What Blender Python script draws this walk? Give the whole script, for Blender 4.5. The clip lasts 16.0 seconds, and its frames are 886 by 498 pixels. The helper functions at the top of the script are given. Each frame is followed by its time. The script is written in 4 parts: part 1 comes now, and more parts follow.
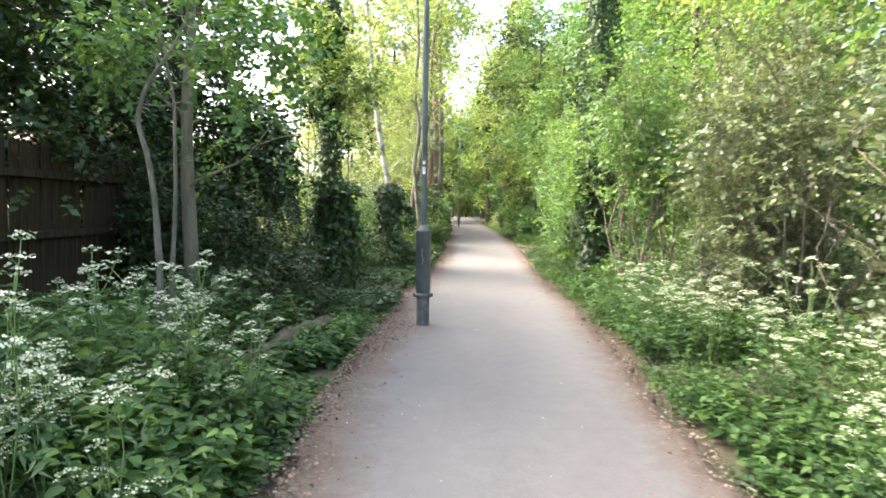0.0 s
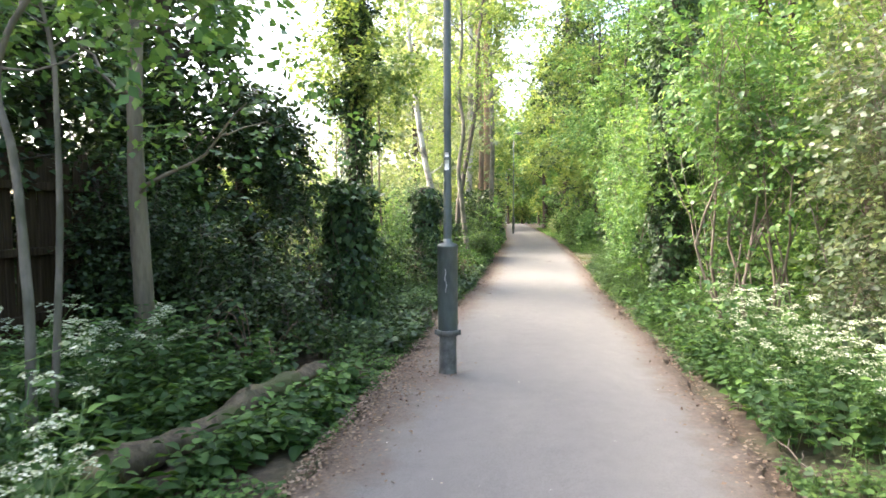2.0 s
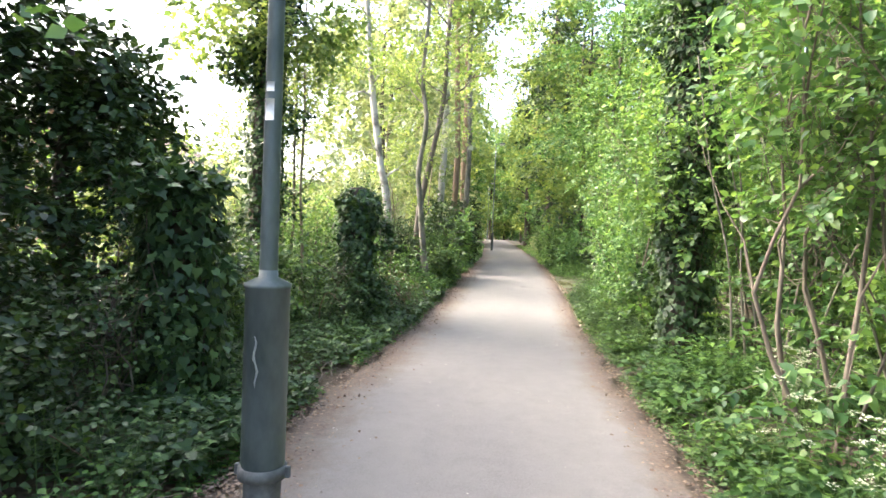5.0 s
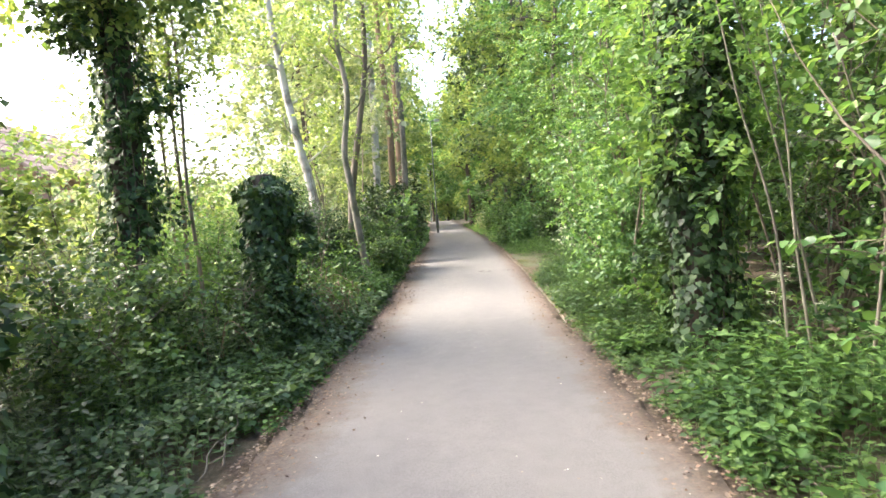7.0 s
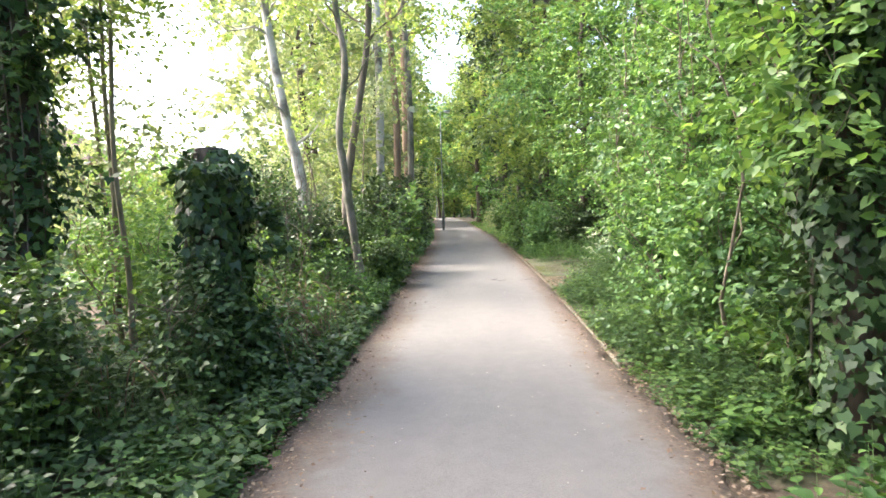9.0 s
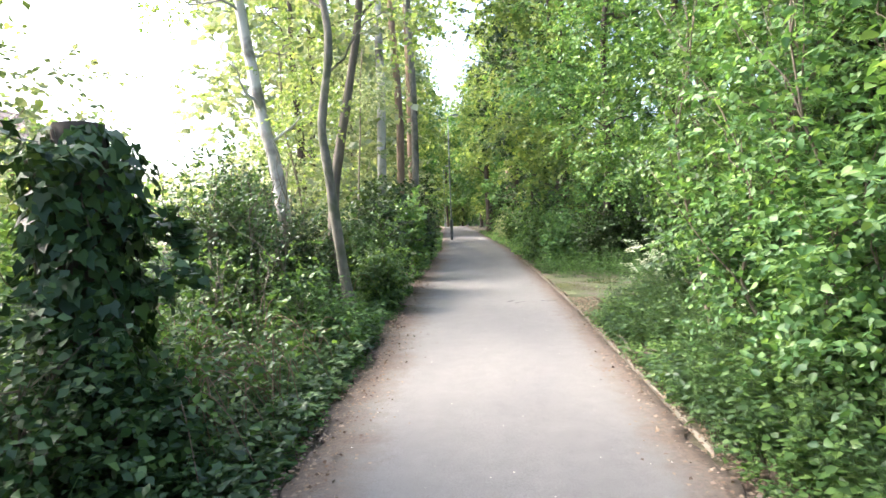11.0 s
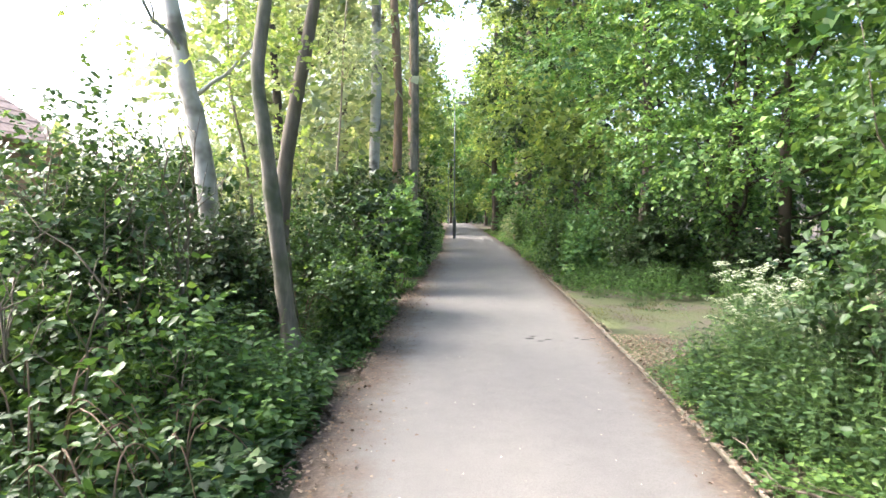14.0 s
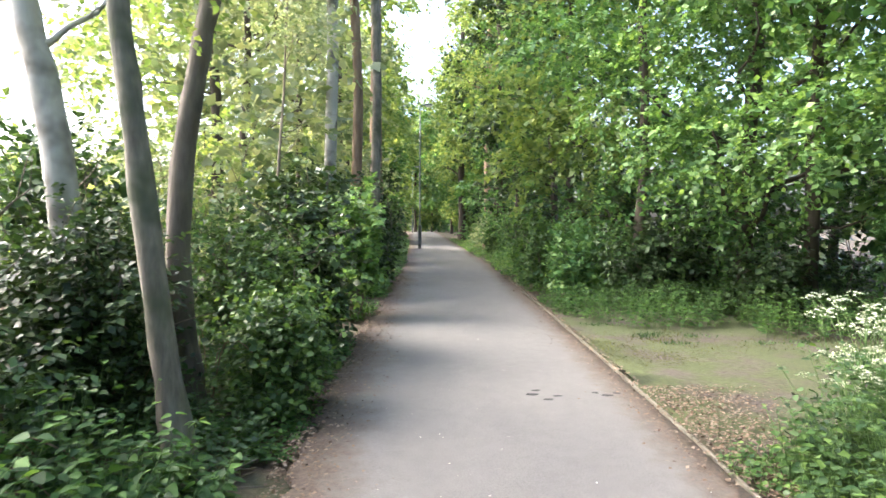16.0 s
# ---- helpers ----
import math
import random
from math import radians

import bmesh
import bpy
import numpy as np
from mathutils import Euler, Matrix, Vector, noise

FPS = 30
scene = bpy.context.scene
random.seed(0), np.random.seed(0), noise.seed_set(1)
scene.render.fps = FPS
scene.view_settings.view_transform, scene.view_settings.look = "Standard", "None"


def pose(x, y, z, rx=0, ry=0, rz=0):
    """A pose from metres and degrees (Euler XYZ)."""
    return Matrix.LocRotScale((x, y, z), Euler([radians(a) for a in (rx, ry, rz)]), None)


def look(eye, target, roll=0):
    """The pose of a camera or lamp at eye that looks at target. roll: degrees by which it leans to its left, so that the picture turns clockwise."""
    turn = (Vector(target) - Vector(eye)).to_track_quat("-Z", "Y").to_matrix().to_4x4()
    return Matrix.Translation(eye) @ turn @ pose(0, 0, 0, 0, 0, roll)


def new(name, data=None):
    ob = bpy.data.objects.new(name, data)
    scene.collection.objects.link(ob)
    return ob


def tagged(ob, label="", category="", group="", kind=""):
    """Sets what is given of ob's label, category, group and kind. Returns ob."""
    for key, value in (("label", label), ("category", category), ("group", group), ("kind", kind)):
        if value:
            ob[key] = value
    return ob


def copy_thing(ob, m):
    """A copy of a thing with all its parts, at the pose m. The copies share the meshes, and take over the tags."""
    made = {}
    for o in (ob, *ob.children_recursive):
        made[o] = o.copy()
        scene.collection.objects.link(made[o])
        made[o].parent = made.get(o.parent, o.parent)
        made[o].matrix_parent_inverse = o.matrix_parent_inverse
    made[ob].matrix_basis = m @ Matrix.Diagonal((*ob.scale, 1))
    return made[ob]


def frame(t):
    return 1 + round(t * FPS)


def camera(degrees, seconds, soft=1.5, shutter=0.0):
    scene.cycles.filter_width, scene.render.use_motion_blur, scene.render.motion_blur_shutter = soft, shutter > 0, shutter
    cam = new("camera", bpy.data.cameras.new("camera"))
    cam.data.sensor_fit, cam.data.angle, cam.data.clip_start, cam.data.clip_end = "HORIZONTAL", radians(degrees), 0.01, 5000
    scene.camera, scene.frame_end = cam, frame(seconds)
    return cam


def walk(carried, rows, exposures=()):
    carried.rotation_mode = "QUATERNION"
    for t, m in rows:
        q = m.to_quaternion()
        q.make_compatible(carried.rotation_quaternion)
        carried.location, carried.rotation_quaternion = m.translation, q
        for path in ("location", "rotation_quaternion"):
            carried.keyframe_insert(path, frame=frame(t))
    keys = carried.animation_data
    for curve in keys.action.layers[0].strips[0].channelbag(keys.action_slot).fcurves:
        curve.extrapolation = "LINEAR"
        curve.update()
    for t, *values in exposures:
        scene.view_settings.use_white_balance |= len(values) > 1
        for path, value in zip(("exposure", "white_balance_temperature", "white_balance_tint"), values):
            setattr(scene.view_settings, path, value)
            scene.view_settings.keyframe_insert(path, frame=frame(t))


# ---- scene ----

━━━━━━━━

▶ [WHAT YOU NEED TO DO]
Repeat the material above in full and exactly, omitting the pictures.

▶ [CORRECT OUTPUT]
What Blender Python script draws this walk? Give the whole script, for Blender 4.5. The clip lasts 16.0 seconds, and its frames are 886 by 498 pixels. The helper functions at the top of the script are given. Each frame is followed by its time. The script is written in 4 parts: part 1 comes now, and more parts follow.
0.0 s
2.0 s
5.0 s
7.0 s
9.0 s
11.0 s
14.0 s
16.0 s
# ---- helpers ----
import math
import random
from math import radians

import bmesh
import bpy
import numpy as np
from mathutils import Euler, Matrix, Vector, noise

FPS = 30
scene = bpy.context.scene
random.seed(0), np.random.seed(0), noise.seed_set(1)
scene.render.fps = FPS
scene.view_settings.view_transform, scene.view_settings.look = "Standard", "None"


def pose(x, y, z, rx=0, ry=0, rz=0):
    """A pose from metres and degrees (Euler XYZ)."""
    return Matrix.LocRotScale((x, y, z), Euler([radians(a) for a in (rx, ry, rz)]), None)


def look(eye, target, roll=0):
    """The pose of a camera or lamp at eye that looks at target. roll: degrees by which it leans to its left, so that the picture turns clockwise."""
    turn = (Vector(target) - Vector(eye)).to_track_quat("-Z", "Y").to_matrix().to_4x4()
    return Matrix.Translation(eye) @ turn @ pose(0, 0, 0, 0, 0, roll)


def new(name, data=None):
    ob = bpy.data.objects.new(name, data)
    scene.collection.objects.link(ob)
    return ob


def tagged(ob, label="", category="", group="", kind=""):
    """Sets what is given of ob's label, category, group and kind. Returns ob."""
    for key, value in (("label", label), ("category", category), ("group", group), ("kind", kind)):
        if value:
            ob[key] = value
    return ob


def copy_thing(ob, m):
    """A copy of a thing with all its parts, at the pose m. The copies share the meshes, and take over the tags."""
    made = {}
    for o in (ob, *ob.children_recursive):
        made[o] = o.copy()
        scene.collection.objects.link(made[o])
        made[o].parent = made.get(o.parent, o.parent)
        made[o].matrix_parent_inverse = o.matrix_parent_inverse
    made[ob].matrix_basis = m @ Matrix.Diagonal((*ob.scale, 1))
    return made[ob]


def frame(t):
    return 1 + round(t * FPS)


def camera(degrees, seconds, soft=1.5, shutter=0.0):
    scene.cycles.filter_width, scene.render.use_motion_blur, scene.render.motion_blur_shutter = soft, shutter > 0, shutter
    cam = new("camera", bpy.data.cameras.new("camera"))
    cam.data.sensor_fit, cam.data.angle, cam.data.clip_start, cam.data.clip_end = "HORIZONTAL", radians(degrees), 0.01, 5000
    scene.camera, scene.frame_end = cam, frame(seconds)
    return cam


def walk(carried, rows, exposures=()):
    carried.rotation_mode = "QUATERNION"
    for t, m in rows:
        q = m.to_quaternion()
        q.make_compatible(carried.rotation_quaternion)
        carried.location, carried.rotation_quaternion = m.translation, q
        for path in ("location", "rotation_quaternion"):
            carried.keyframe_insert(path, frame=frame(t))
    keys = carried.animation_data
    for curve in keys.action.layers[0].strips[0].channelbag(keys.action_slot).fcurves:
        curve.extrapolation = "LINEAR"
        curve.update()
    for t, *values in exposures:
        scene.view_settings.use_white_balance |= len(values) > 1
        for path, value in zip(("exposure", "white_balance_temperature", "white_balance_tint"), values):
            setattr(scene.view_settings, path, value)
            scene.view_settings.keyframe_insert(path, frame=frame(t))


# ---- scene ----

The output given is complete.